The World Health Organization says it has only three days of fuel for its medical operations in southern Gaza, with shortages already forcing one of three remaining hospitals in the city of Rafah to shut down.

 

The Rafah border crossing with Egypt has been closed since Israel's military took control of the Palestinian side early Tuesday, blocking the entry of desperately needed humanitarian aid. The UN says northern Gaza is already in a state of “full-blown famine.” Israel said it reopened Kerem Shalom crossing, the other main entry point for aid, on Wednesday.

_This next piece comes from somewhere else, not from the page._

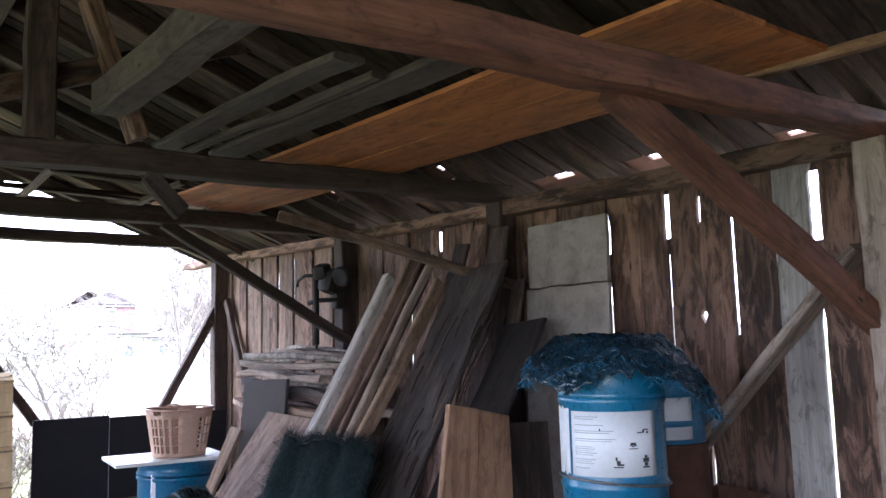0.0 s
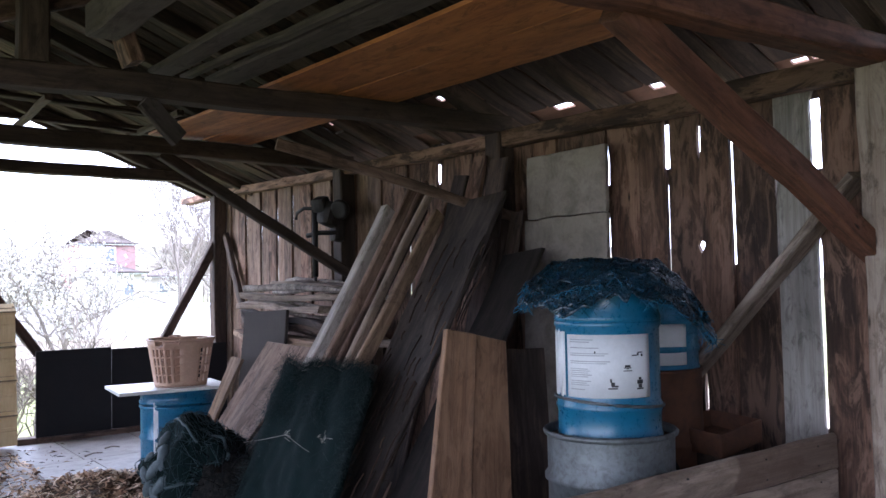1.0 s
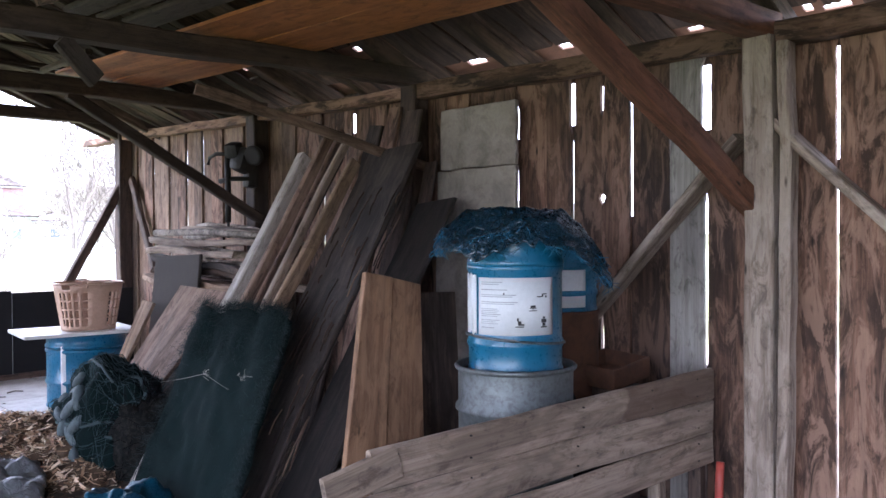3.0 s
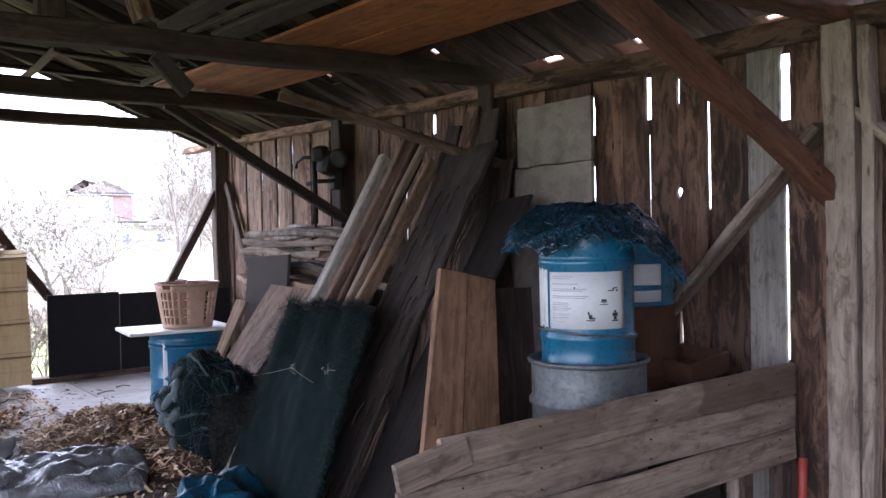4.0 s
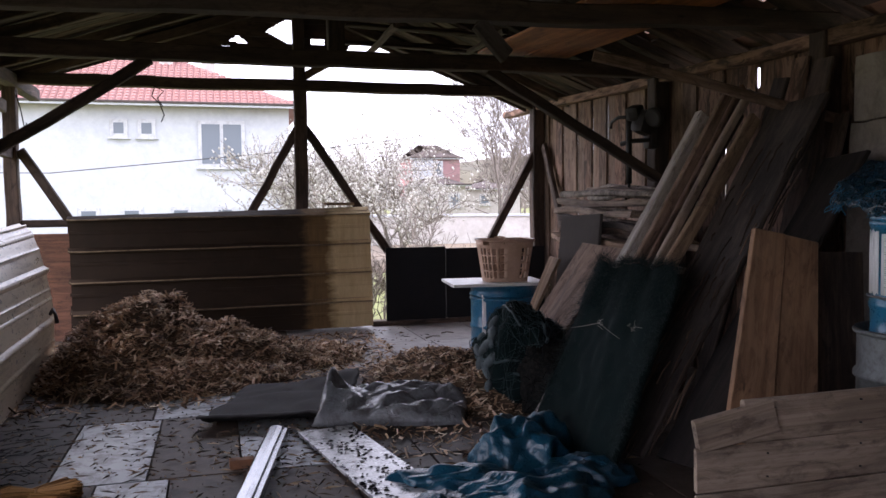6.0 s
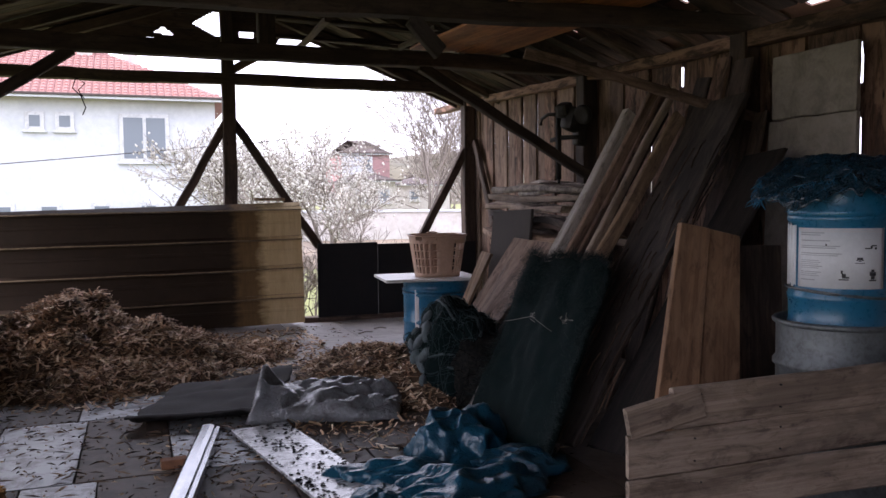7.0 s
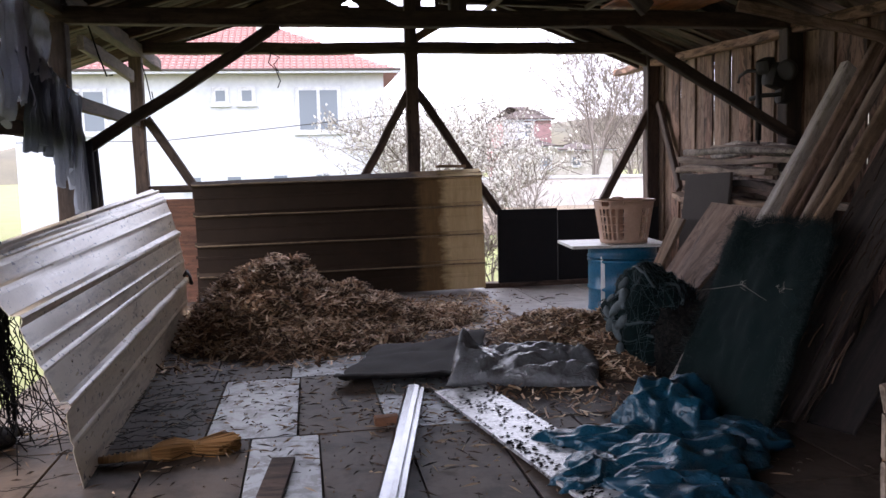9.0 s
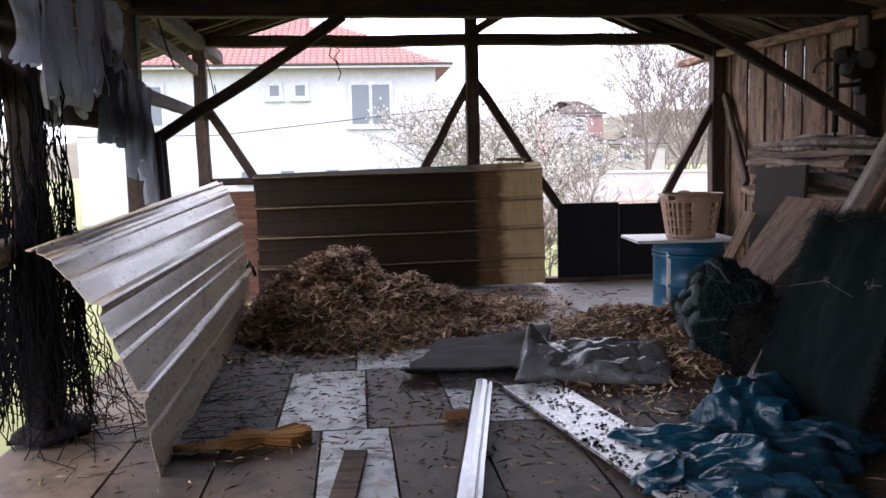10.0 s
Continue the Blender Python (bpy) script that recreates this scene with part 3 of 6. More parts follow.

UN officials say no aid has entered Gaza, and there is no one to receive it on the Palestinian side because of ongoing fighting.

 

The war in Gaza has driven around 80% of the territory's population of 2.3 million from their homes and caused vast destruction to apartments, hospitals, mosques and schools across several cities. The death toll in Gaza has soared to more than 34,500 people, according to local health officials.

 

The war began Oct. 7 when Hamas attacked southern Israel, killing around 1,200 people, mostly civilians, and abducting about 250 others. Israel says militants still hold around 100 hostages and the remains of more than 30 others.

 

Israeli drone strike on car in lebanon kills 4, group says

Beirut — Lebanon's Civil Defense paramedic group says an Israeli drone strike on a car in a Lebanese village near the border with Israel killed four people. It was not immediately clear if the four killed Thursday in the village of Bafliyeh were members of Lebanon's militant Hezbollah group.

 

Hezbollah started attacking Israeli army posts along the Lebanon-Israel border a day after the Israel-Hamas war broke out on 7 October. Since then, more than 350 people have been killed in Lebanon, including 275 Hezbollah members and more than 70 civilians and non-combatants. In Israel, 15 soldiers and 10 civilians have been killed.

 

Foreign officials have been visiting Lebanon over the past month in attempts to bring calm to the border, but Hezbollah has repeatedly said it will not stop fighting until there is a cease-fire in the Gaza Strip.